|

Quitting … and unquitting.

Burlington Family and dog photogher.

“I quit.”

I said those words yesterday. And I think at least once last week, and probably last month.

In my mind I’m quitting because I’m tired of the competition, of trying to make myself stand out, of being critical of my own work, of questioning my ability, and of the constant cycle of blogging, posting on Facebook, thinking of marketing ideas and wondering why other photographers are booking well into 2014 and I’m barely booking into December.

I’m not actually quitting — I’m way too stubborn to do that. But I struggle to accept that I am enough. And that others might be better photographers than me or be doing better in business than me, but they are not me. And that I should focus on my business and what I do well, rather than get distracted by the noise. My brain knows these things, but it’s hard not to get buried under everything else. And I know I’m not alone.

Running a business while working a full-time job and having other responsibilities is incredibly difficult. I spend my lunch hours answering emails and blogging, and my evenings processing photos, placing client orders and other duties. Weekends are reserved for sessions and volunteer photography for shelters and rescues, as are weeknights through the spring, summer and fall. And even though I don’t have the luxury of spending eight hours a day or more focusing solely on my business, I strive to operate like I do, and I try to provide the best experience and the best photographs possible for every single one of my clients. In fact, many of them think that I do run Happy Tails Pet Photography full time.

There are lessons I’ve learned over the past few years that I remind myself of when I start to struggle. Lessons that have made the journey worthwhile and have showed me that I am learning more about myself, my values and what’s important to me. And more importantly, they have reaffirmed WHY I am doing this.

1) I can be a part-time professional. For a long time I thought that to be truly recognized as a professional photographer, I had to be working at it full time and making a living from it. In my mind, being part time put me on a lower rung of sorts, and that people would take me less seriously because I don’t NEED to do it — photography isn’t paying my mortgage or putting food on my table. And some of the full-timers aren’t fans because they feel I’m hurting their business, and thus, their livelihood. But I’ve come to understand that what makes a professional isn’t the amount of time a person puts into a venture — it’s the quality of work, the consistency of work and being reliable. I work hard at all these aspects, and I have to be super creative in the process because I don’t have the full time hours to work on it like others do.

2) Not everyone is going to like me and that’s ok as long as I like me. Pet photography is a competitive niche, so when a potential client doesn’t book or others in the industry are critical, it’s tough. This was particularly hard when I was first starting out and I would really take it to heart — it would make me question everything about my business and everything about myself as a human being (ok, that might be slightly dramatic). The good news is, these are all opportunities to learn and grow. Now instead of focusing on the people that don’t become clients or the negativity (yep, some people out there can be downright mean), I focus on the clients I do book and making sure they have an awesome experience. As long as I feel good about myself and my choices, then everything else is just noise.

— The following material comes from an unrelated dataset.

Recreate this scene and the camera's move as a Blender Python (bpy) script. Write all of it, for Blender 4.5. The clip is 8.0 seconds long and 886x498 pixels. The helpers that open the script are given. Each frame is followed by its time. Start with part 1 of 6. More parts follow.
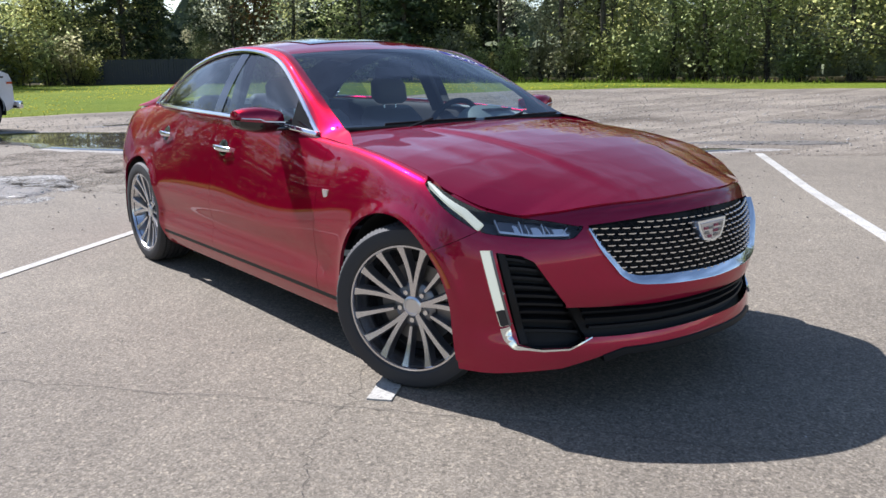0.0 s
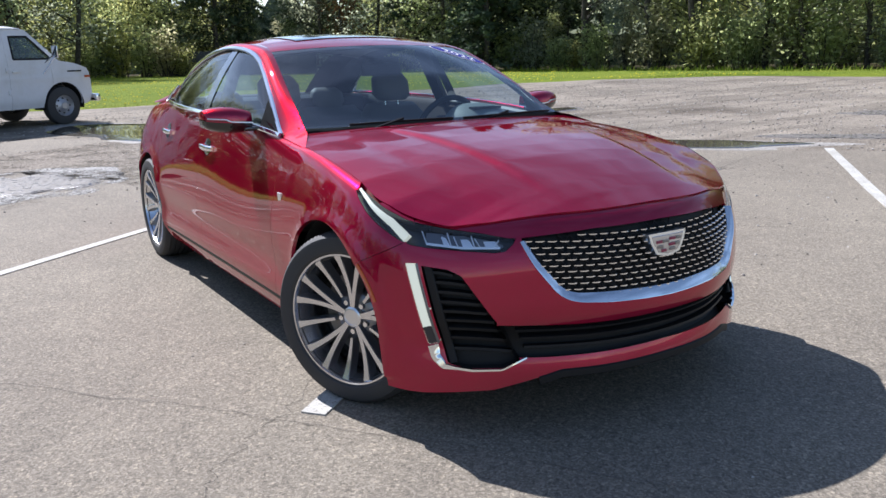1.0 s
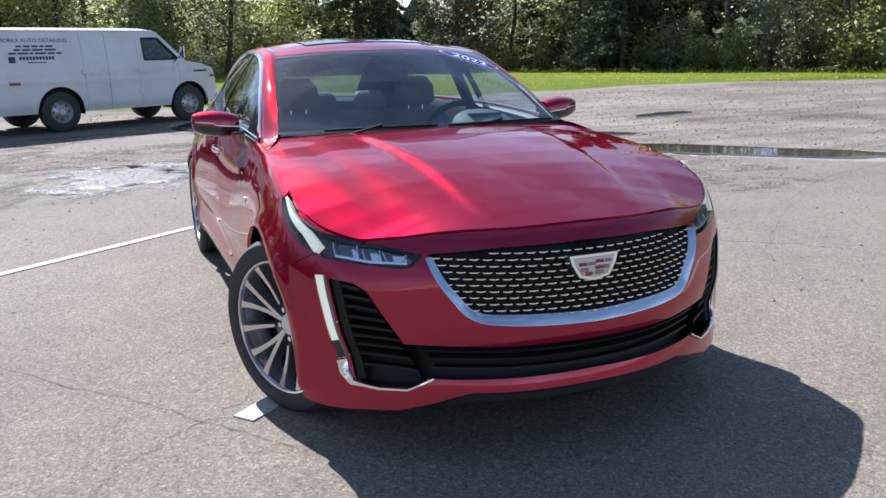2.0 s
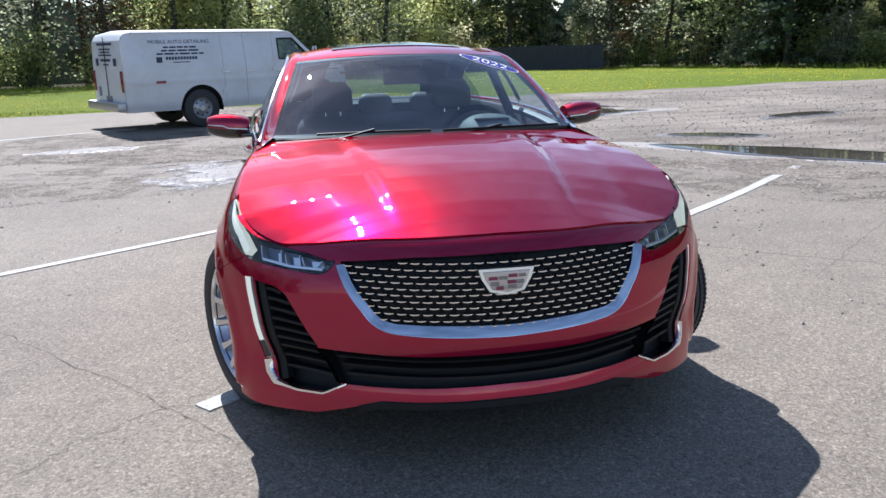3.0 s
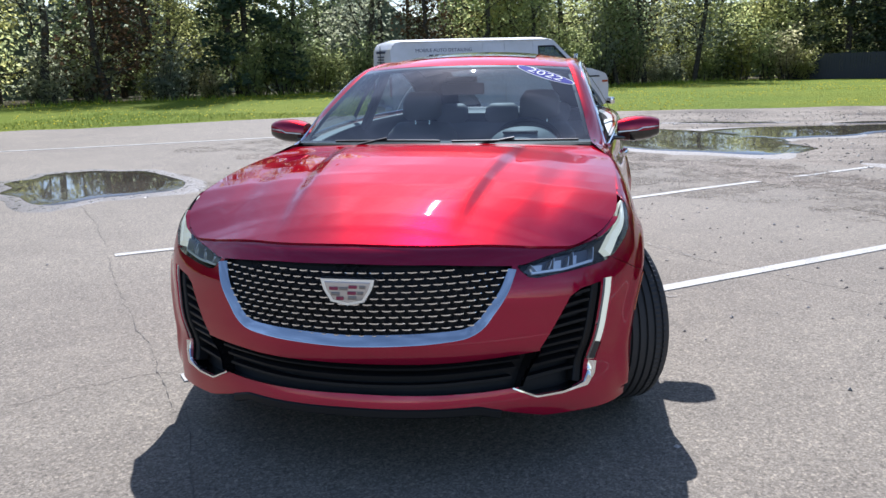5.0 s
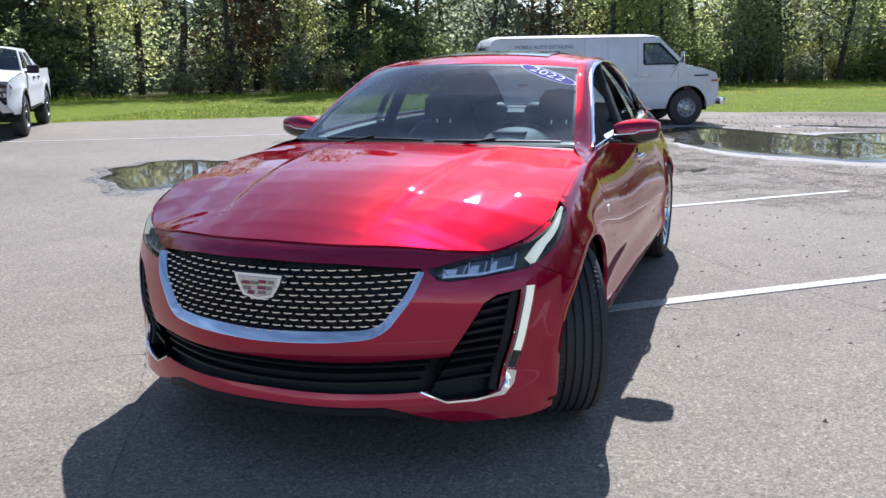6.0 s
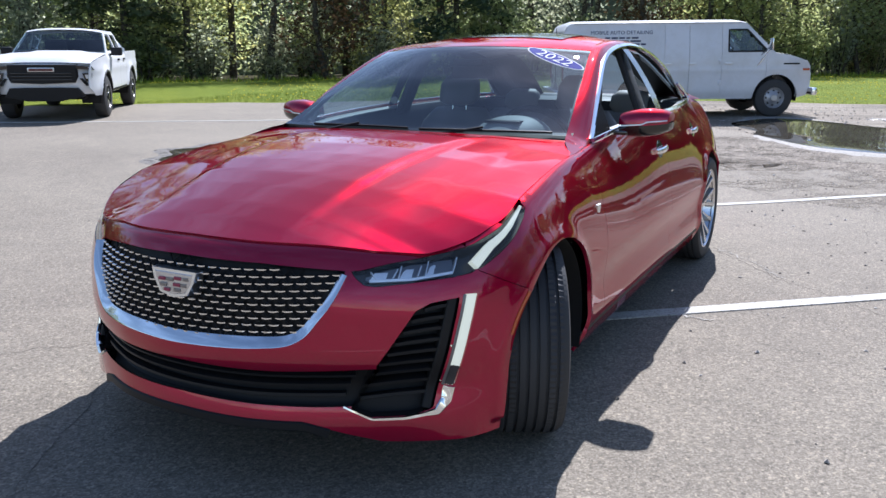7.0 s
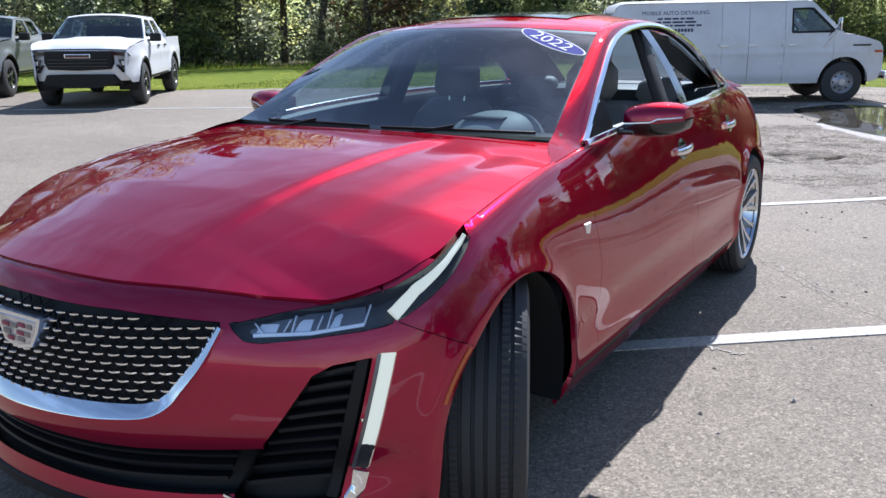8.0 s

3) Being a mom is my business model. I personally don’t know any other pet photographers who are moms, and that makes me a bit of a rarity. It also means I shouldn’t compare myself to anyone else because my situation is totally unique. As much as I want to work on marketing my business, attend workshops and network, what I want even more is to be home to tuck my son in at night, watch his soccer games and absorb every ounce of his three-year-old awesomeness. I’m still accepting that being a mom means that my business will grow slower than others. But I’m also realizing the really successful photography businesses that are fully booked and thriving are the exception, not the rule. I’ve learned to prioritize what I want or need to do most with Happy Tails and focus on doing those few things exceptionally well.

Burlington Family and dog photogher.
A Celebration Session with 20-year-old Jack Russell Einstein and his devoted family.

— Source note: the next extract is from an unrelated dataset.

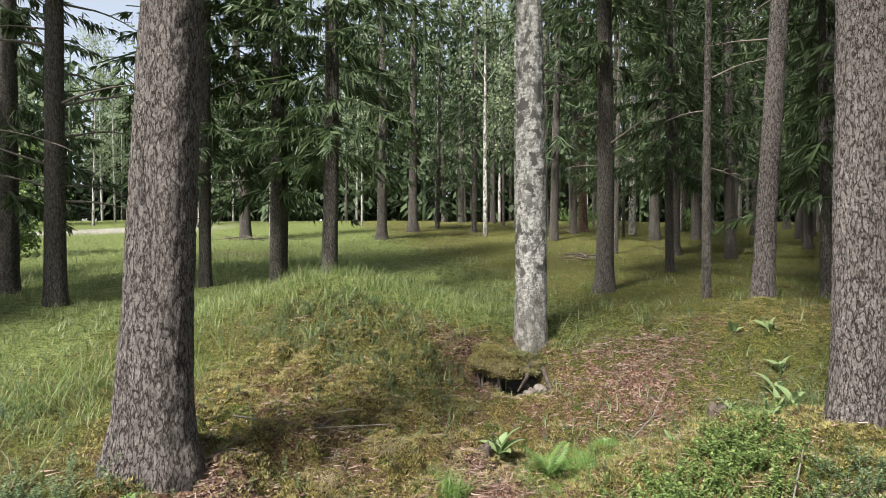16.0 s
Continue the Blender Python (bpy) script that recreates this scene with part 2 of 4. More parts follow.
    c = mix(t, 1.0, c, (1.55, 1.53, 1.55), "MULTIPLY")
    link(t, c, p.inputs["Base Color"])
    p.inputs["Roughness"].default_value = 0.95
    p.inputs["Specular IOR Level"].default_value = 0.15
    bump(t, p, calc(t, "ADD", calc(t, "ADD", n3, calc(t, "ADD", n4, calc(t, "ADD", grain, fleck))), calc(t, "MULTIPLY", n2, 2.0)), 1.0, 0.03)
    return m


GROUND = ground_material()
BARK = bark_material("spruce_bark", (0.042, 0.032, 0.029), (0.205, 0.176, 0.166), (0.285, 0.255, 0.243), (0.43, 0.40, 0.385), 44)
BARK_FAR = bark_material("far_bark", (0.045, 0.040, 0.035), (0.130, 0.114, 0.102), (0.180, 0.160, 0.145), (0.25, 0.24, 0.22), 40)
BARK_PINE = bark_material("pine_bark", (0.05, 0.03, 0.022), (0.20, 0.125, 0.09), (0.30, 0.19, 0.13), (0.33, 0.27, 0.23), 24)
BIRCH = birch_material()
DEAD = plain_wood("dead_wood", (0.085, 0.072, 0.062), (0.18, 0.158, 0.14))
PALE_WOOD = plain_wood("pale_stick", (0.17, 0.12, 0.09), (0.29, 0.225, 0.175))
DARK_WOOD = plain_wood("rotten_wood", (0.022, 0.017, 0.013), (0.085, 0.066, 0.052), 18)
NEEDLES = leaf_material("spruce_needles", [(0.040, 0.070, 0.024), (0.062, 0.108, 0.033), (0.092, 0.145, 0.045)], 0.55, 0.33)
NEEDLES_FAR = leaf_material("far_needles", [(0.040, 0.070, 0.028), (0.058, 0.100, 0.037), (0.085, 0.135, 0.050)], 0.6, 0.3)
BROADLEAF = leaf_material("birch_leaves", [(0.12, 0.20, 0.05), (0.18, 0.29, 0.07), (0.26, 0.38, 0.10)], 0.5, 0.45)
# BROADLEAF made paler and greyer: distance haze and sunlight put into the colour
HAZY_FAR_LEAF = leaf_material("hazy_far_leaves", [(0.16, 0.225, 0.115), (0.23, 0.305, 0.155), (0.31, 0.39, 0.21)], 0.55, 0.45)
LINGON = leaf_material("lingonberry_leaves", [(0.056, 0.110, 0.042), (0.112, 0.182, 0.075), (0.175, 0.252, 0.108), (0.275, 0.335, 0.145)], 0.45, 0.32, spec=0.35)
BILBERRY = leaf_material("bilberry_leaves", [(0.11, 0.20, 0.04), (0.20, 0.30, 0.07), (0.30, 0.40, 0.11)], 0.55, 0.4, spec=0.25)
GRASS = leaf_material("grass_blades", [(0.10, 0.18, 0.03), (0.16, 0.25, 0.05), (0.25, 0.31, 0.08), (0.34, 0.32, 0.14)], 0.5, 0.4)
MEADOW = leaf_material("meadow_grass", [(0.125, 0.195, 0.05), (0.19, 0.27, 0.075), (0.265, 0.335, 0.115), (0.34, 0.36, 0.18)], 0.5, 0.45)
FINE_GRASS = leaf_material("fine_grass", [(0.085, 0.20, 0.020), (0.13, 0.275, 0.032), (0.19, 0.34, 0.05)], 0.5, 0.35)
DRY_GRASS = leaf_material("dry_grass", [(0.24, 0.18, 0.09), (0.36, 0.29, 0.16), (0.22, 0.22, 0.07)], 0.6, 0.3)
MOSS = leaf_material("moss_fuzz", [(0.13, 0.145, 0.035), (0.21, 0.205, 0.055), (0.27, 0.275, 0.10), (0.17, 0.21, 0.055), (0.22, 0.18, 0.09)], 0.7, 0.3)
GOLD_MOSS = leaf_material("gold_moss", [(0.14, 0.12, 0.028), (0.30, 0.255, 0.055), (0.43, 0.37, 0.10), (0.22, 0.21, 0.05)], 0.7, 0.3)
YELLOW_MOSS = leaf_material("yellow_moss", [(0.16, 0.175, 0.026), (0.26, 0.265, 0.04), (0.36, 0.345, 0.065)], 0.7, 0.3)
LITTER = leaf_material("litter_bits", [(0.07, 0.038, 0.028), (0.21, 0.118, 0.090), (0.36, 0.225, 0.178), (0.52, 0.38, 0.315)], 0.8, 0.1)
TWIGS = leaf_material("twig_bits", [(0.10, 0.075, 0.06), (0.20, 0.15, 0.12), (0.30, 0.24, 0.20), (0.24, 0.15, 0.11)], 0.85, 0.02)
DRY_LEAF = leaf_material("dry_leaves", [(0.24, 0.12, 0.07), (0.36, 0.22, 0.15), (0.46, 0.35, 0.26)], 0.7, 0.2)
FERN = leaf_material("fern_green", [(0.11, 0.22, 0.035), (0.17, 0.30, 0.06)], 0.5, 0.45)
HERB = leaf_material("herb_leaves", [(0.15, 0.24, 0.075), (0.21, 0.31, 0.11), (0.28, 0.38, 0.15)], 0.45, 0.35)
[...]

The point of this post? I’m not really sure. Perhaps it’s to just to have something tangible that I can read when I need to remember that I am enough. Or to make me remember why I’m doing all this in the first place: because it brings me joy, fills my heart and calms my mind. One afternoon of shelter photography can erase a week’s worth of stress. One Celebration Session can reduce the biggest of problems to the tiniest, silliest little speck. Seeing someone’s face light up when they see tangible memories of their most beloved companion quickly turns “I quit” into “I can’t wait to do more.”